▸ **Task objective**
Output the full listing below exactly, without the pictures.

▸ **Supplied material**
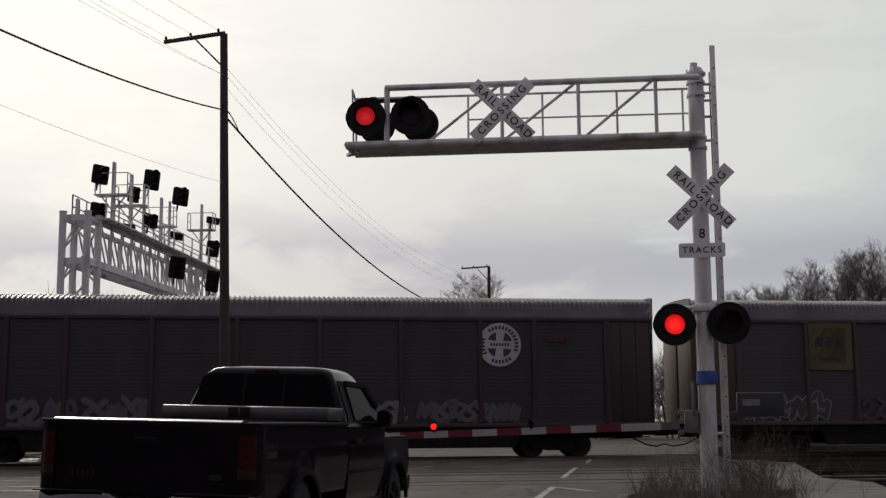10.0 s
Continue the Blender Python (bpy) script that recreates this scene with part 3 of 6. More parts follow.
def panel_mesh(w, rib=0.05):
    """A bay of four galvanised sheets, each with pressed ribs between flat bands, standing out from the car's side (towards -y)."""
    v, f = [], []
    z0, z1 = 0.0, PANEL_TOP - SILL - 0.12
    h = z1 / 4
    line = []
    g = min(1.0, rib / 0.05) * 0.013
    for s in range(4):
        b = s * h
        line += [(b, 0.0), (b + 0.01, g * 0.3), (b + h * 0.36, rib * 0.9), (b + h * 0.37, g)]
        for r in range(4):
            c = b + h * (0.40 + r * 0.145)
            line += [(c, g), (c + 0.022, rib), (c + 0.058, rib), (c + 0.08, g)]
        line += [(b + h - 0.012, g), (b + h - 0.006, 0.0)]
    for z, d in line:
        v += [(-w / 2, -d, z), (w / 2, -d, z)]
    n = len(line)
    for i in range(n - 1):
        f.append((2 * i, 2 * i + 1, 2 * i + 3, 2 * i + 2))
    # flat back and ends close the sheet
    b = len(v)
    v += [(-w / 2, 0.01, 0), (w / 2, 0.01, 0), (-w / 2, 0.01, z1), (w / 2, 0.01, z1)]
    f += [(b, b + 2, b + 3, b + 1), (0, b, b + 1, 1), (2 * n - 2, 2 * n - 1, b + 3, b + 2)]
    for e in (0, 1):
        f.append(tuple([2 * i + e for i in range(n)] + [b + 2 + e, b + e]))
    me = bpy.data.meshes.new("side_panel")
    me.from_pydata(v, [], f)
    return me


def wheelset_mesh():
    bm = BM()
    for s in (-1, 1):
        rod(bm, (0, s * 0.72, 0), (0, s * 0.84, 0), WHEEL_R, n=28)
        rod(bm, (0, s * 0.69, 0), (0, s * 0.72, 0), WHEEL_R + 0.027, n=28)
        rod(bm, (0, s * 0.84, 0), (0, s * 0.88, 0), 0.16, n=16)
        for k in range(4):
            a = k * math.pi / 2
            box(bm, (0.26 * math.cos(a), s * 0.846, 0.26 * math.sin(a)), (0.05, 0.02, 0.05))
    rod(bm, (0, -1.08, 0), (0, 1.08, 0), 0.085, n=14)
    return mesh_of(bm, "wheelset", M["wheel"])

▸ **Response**
10.0 s
Continue the Blender Python (bpy) script that recreates this scene with part 3 of 6. More parts follow.
def panel_mesh(w, rib=0.05):
    """A bay of four galvanised sheets, each with pressed ribs between flat bands, standing out from the car's side (towards -y)."""
    v, f = [], []
    z0, z1 = 0.0, PANEL_TOP - SILL - 0.12
    h = z1 / 4
    line = []
    g = min(1.0, rib / 0.05) * 0.013
    for s in range(4):
        b = s * h
        line += [(b, 0.0), (b + 0.01, g * 0.3), (b + h * 0.36, rib * 0.9), (b + h * 0.37, g)]
        for r in range(4):
            c = b + h * (0.40 + r * 0.145)
            line += [(c, g), (c + 0.022, rib), (c + 0.058, rib), (c + 0.08, g)]
        line += [(b + h - 0.012, g), (b + h - 0.006, 0.0)]
    for z, d in line:
        v += [(-w / 2, -d, z), (w / 2, -d, z)]
    n = len(line)
    for i in range(n - 1):
        f.append((2 * i, 2 * i + 1, 2 * i + 3, 2 * i + 2))
    # flat back and ends close the sheet
    b = len(v)
    v += [(-w / 2, 0.01, 0), (w / 2, 0.01, 0), (-w / 2, 0.01, z1), (w / 2, 0.01, z1)]
    f += [(b, b + 2, b + 3, b + 1), (0, b, b + 1, 1), (2 * n - 2, 2 * n - 1, b + 3, b + 2)]
    for e in (0, 1):
        f.append(tuple([2 * i + e for i in range(n)] + [b + 2 + e, b + e]))
    me = bpy.data.meshes.new("side_panel")
    me.from_pydata(v, [], f)
    return me


def wheelset_mesh():
    bm = BM()
    for s in (-1, 1):
        rod(bm, (0, s * 0.72, 0), (0, s * 0.84, 0), WHEEL_R, n=28)
        rod(bm, (0, s * 0.69, 0), (0, s * 0.72, 0), WHEEL_R + 0.027, n=28)
        rod(bm, (0, s * 0.84, 0), (0, s * 0.88, 0), 0.16, n=16)
        for k in range(4):
            a = k * math.pi / 2
            box(bm, (0.26 * math.cos(a), s * 0.846, 0.26 * math.sin(a)), (0.05, 0.02, 0.05))
    rod(bm, (0, -1.08, 0), (0, 1.08, 0), 0.085, n=14)
    return mesh_of(bm, "wheelset", M["wheel"])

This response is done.